«У вас очень зовущие губы». Эти слова сами собой прозвучали у нее в ушах. Отвратительный человек. Как он смел сказать ей такое? Она должна была ненавидеть его. И ненавидела. Ненавидела! Вот только его слова почему-то не выходили у нее из головы.
– Маркус! Проклятие, Маркус! О боже, слишком поздно… – Уикхэм бредил и метался, стараясь разорвать путы, которые привязывали его к кровати.
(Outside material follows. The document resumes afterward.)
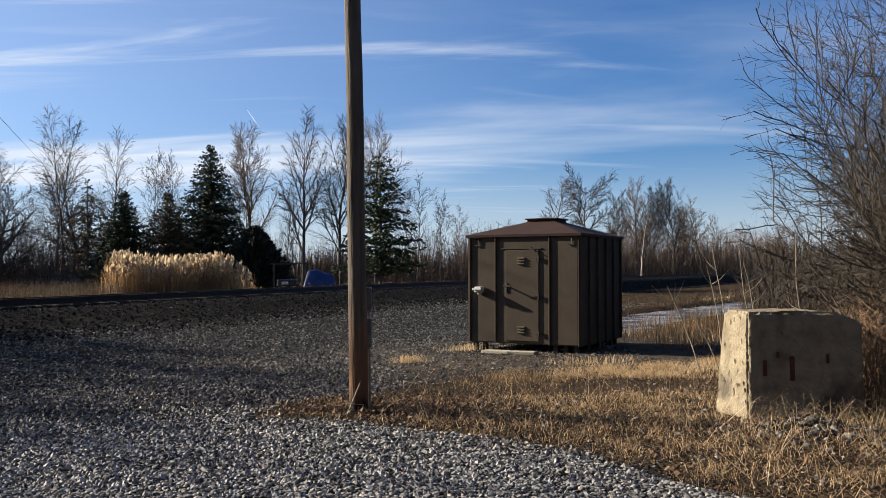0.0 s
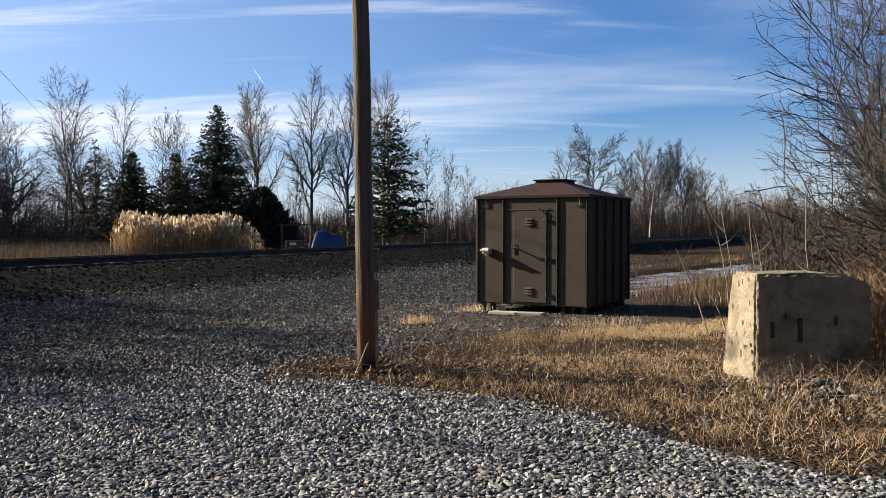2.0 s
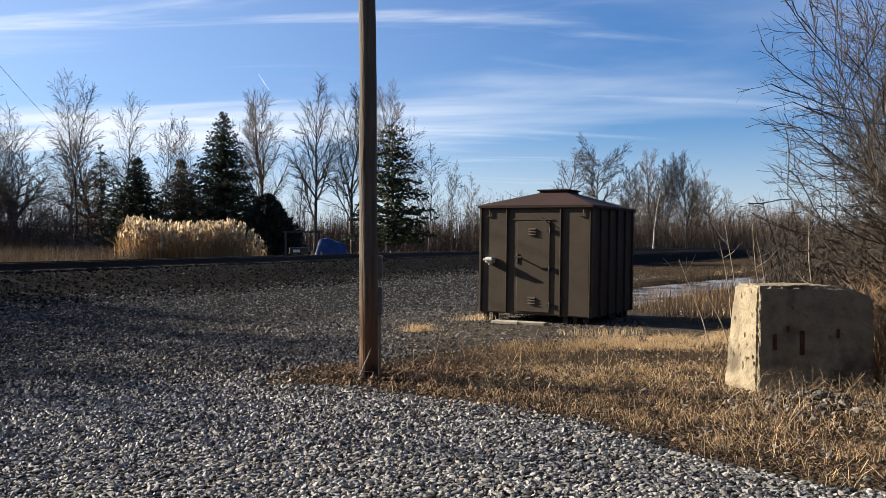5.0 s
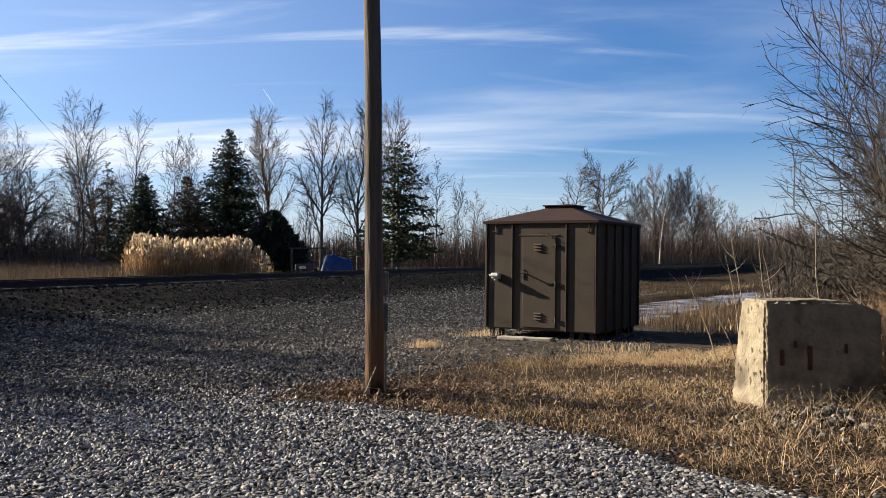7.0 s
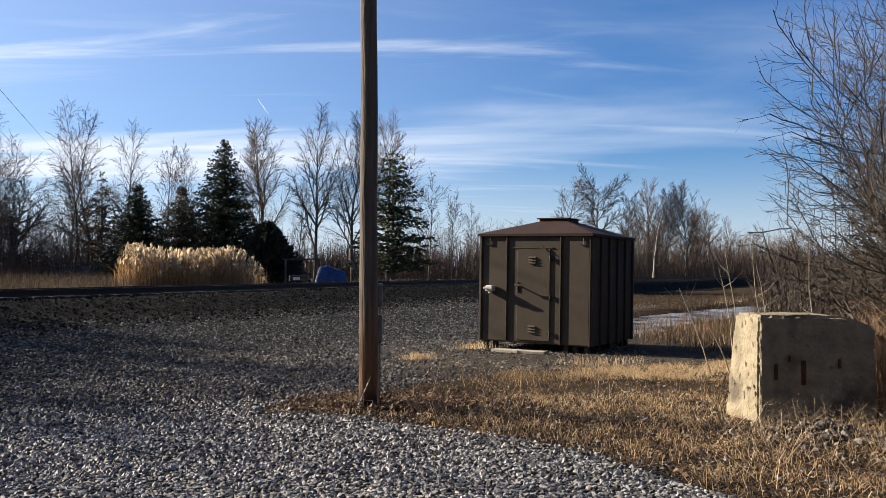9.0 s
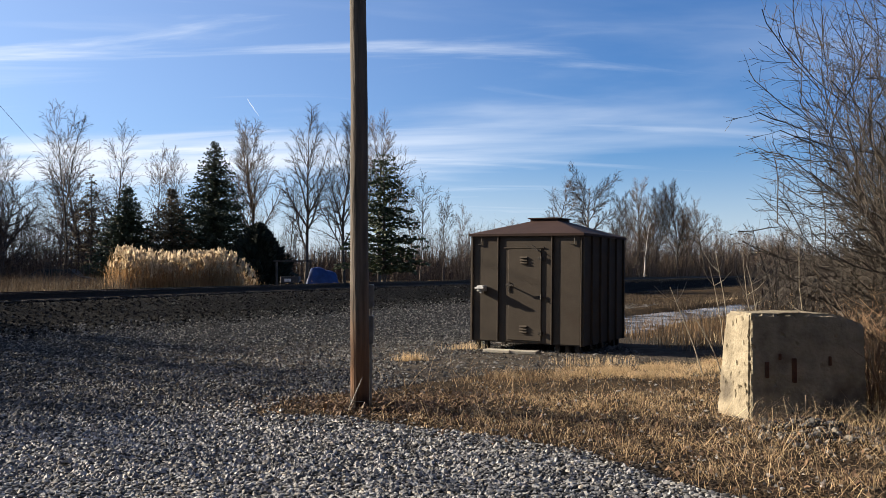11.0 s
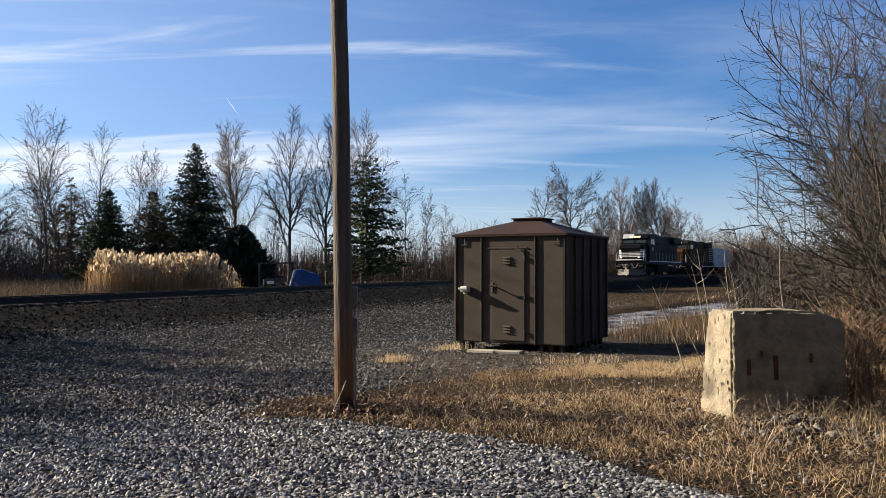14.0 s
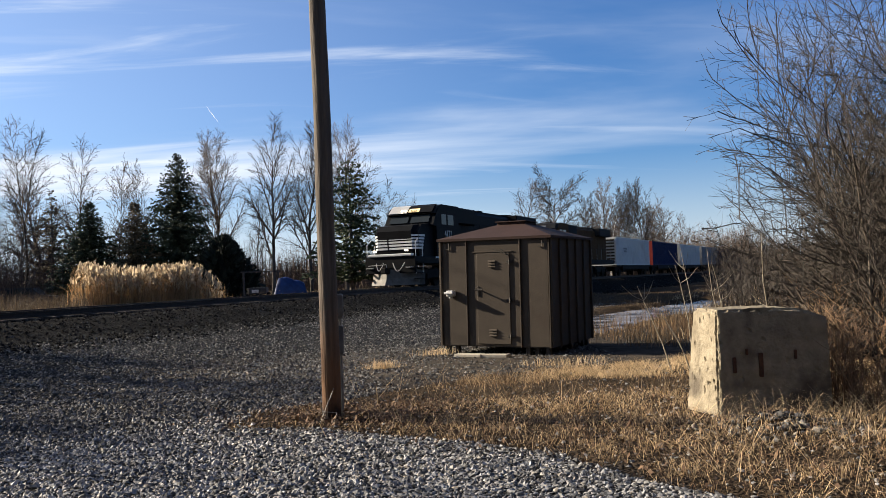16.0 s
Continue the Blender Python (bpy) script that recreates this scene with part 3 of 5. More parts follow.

– Кто он? – Этот вопрос вырвался у Габби сам собой, пока она с ужасом смотрела на метавшееся тело. Было ясно, что он знал ее брата. Знал брата и знал о его смерти. Она метнула взгляд на Барнета и гневно спросила: – Кто вы такие?
– Капитан, все кончено. Не мучайте себя больше.
Не обращая внимания на ее, слова, Барнет склонился над кроватью и прижал плечи хозяина обеими руками, тщетно пытаясь успокоить его.
– Вы привязали его. – Габби поняла, что в данный момент ответа не получит, и смирилась с этим. На самом деле она вовсе не надеялась, что Барнет просветит ее.
– А что мне было делать? Он не понимает, где находится. И пытается встать, – ответил Барнет. Великан выглядел неважно – небритое, землистое от переутомления лицо украшал синяк под глазом. – Когда этот чертов – прошу прощения, мисс, – врач был здесь в последний раз, он видел, что у капитана горячка, однако только пустил ему кровь и оставил какое-то лекарство. Но от этой дряни никакого толку, а… – Барнет продолжал что-то говорить, но его слова перекрыл крик Уикхэма:
– Ах, Маркус! Я должен был… Нет, нет.. Я приехал сразу, как только смог… – Теперь Уикхэм вырывался изо всех сил. Он бился в путах, дугой выгнув туловище.
– Не надо, капитан! – Барнет всей тяжестью налег на метавшегося хозяина и прижал к матрасу, продолжая разговаривать с ним, как с норовистой лошадью или непослушным ребенком. – Все в порядке. Тихо, тихо…
Затем он с мольбой посмотрел на Габби. Та положила кочергу, надела халат, завязала пояс и подошла к кровати. С первого взгляда ей стало ясно, что Уикхэм плох. Он был скорее серым, чем бледным; на щеках и подбородке пробивалась густая щетина; черные волосы слиплись от пота; полумесяцы пушистых ресниц дрожали; губы двигались, не произнося ни звука.
Неужели она кормила его бульоном только сегодня утром?
– Ему стало намного хуже, – негромко сказала она.
– Да. Боюсь, что это ваших рук дело, мисс, – проворчал Барнет, продолжая бороться с Уикхэмом.
Габби ощутила укол совести. Так ли уж нужно было стрелять в этого человека? Но потом она вспомнила его угрозы, прикосновение пальцев к шее и велела себе опомниться. Да, было нужно.
– Конечно, мне очень жаль, что ваш хозяин в таком состоянии, но вы прекрасно знаете, что он сам виноват.